The folks out in Farmers Branch, Texas who crafted and led the effort that passed into law the local--underline just here "local"--ordinance that makes it illegal for landlords to lease apartments to individuals who do not have proof of legal residence in the United States received a near death blow last Thursday when U.S. District Judge James M. Munley struck down a similar ordinance passed in Hazelton, Pennsylvania.
The Hazelton ordinance was a symbol for the growing national movement among city and state officials across the nation to take immigration law and reform into their own hands. . . locally.
Bottom line, the judge's ruling establishes a clear principle: immigration law and enforcement is and must continue to be considered a federal issue. Judge Munley ruled in a 206-page decision that local authorities cannot go beyond federal law to impose penalties of their own making.
Hundreds of such ordinances have been enacted by local governments, as well as by state legislatures across the country.
Here are two of the judge's key conclusions:
"Allowing states or local governments to legislate with regard to the employment of unauthorized aliens would interfere with congressional objectives. . . ."
"We cannot say clearly enough that persons who enter this country without legal authorization are not stripped immediately of all their rights because of this single illegal act."
Munley's decision established the fact that immigration law involves much more than local issues, including factors related to the U. S. economy, labor, employers' rights to due process, international relations, and national security. Only federal authorities responsible for the direction of these larger, "national community" issues have the authority to pass legislation related to national immigration.

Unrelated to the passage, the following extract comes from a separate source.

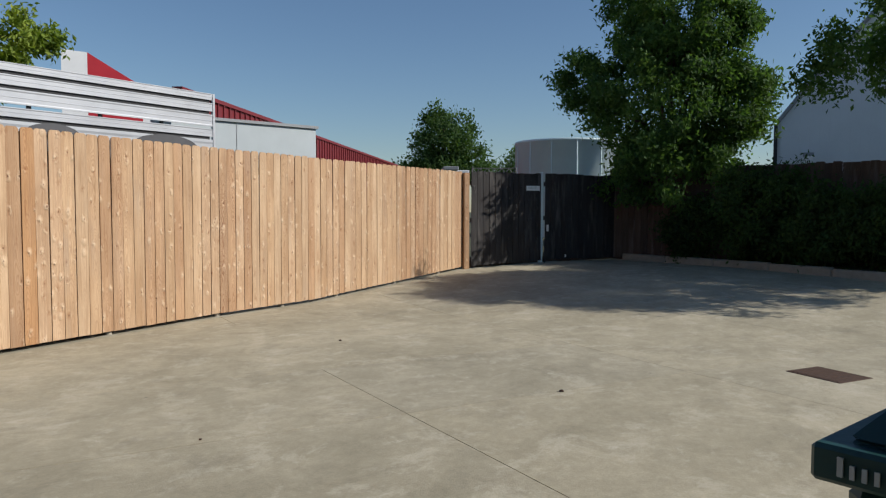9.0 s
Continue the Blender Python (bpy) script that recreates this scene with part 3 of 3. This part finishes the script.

Communities like Farmers Branch, Texas and Hazelton, Pennsylvania may feel justified in taking immigration law into their own hands, but the interests of our national community will and should always trump local opinions and interests. If our history as a people teaches us anything, it teaches us this. Memories of the American Civil Rights Movement, national voting rights, fair housing rules, arguments about states' rights and even the nullification controversy preceding the U. S. Civil War come to mind just here.
The strength of our national life and the power of our national identity, our psyche as a people, resides in the fact that we are a national community. We do not act in isolation from one another. We live and we thrive as a community.
When our sense of community connection is gone, our unity and our collective strength will be gone as well.
A federal judge has ruled. The Farmers Branch City Council doesn't speak for our larger community as a nation.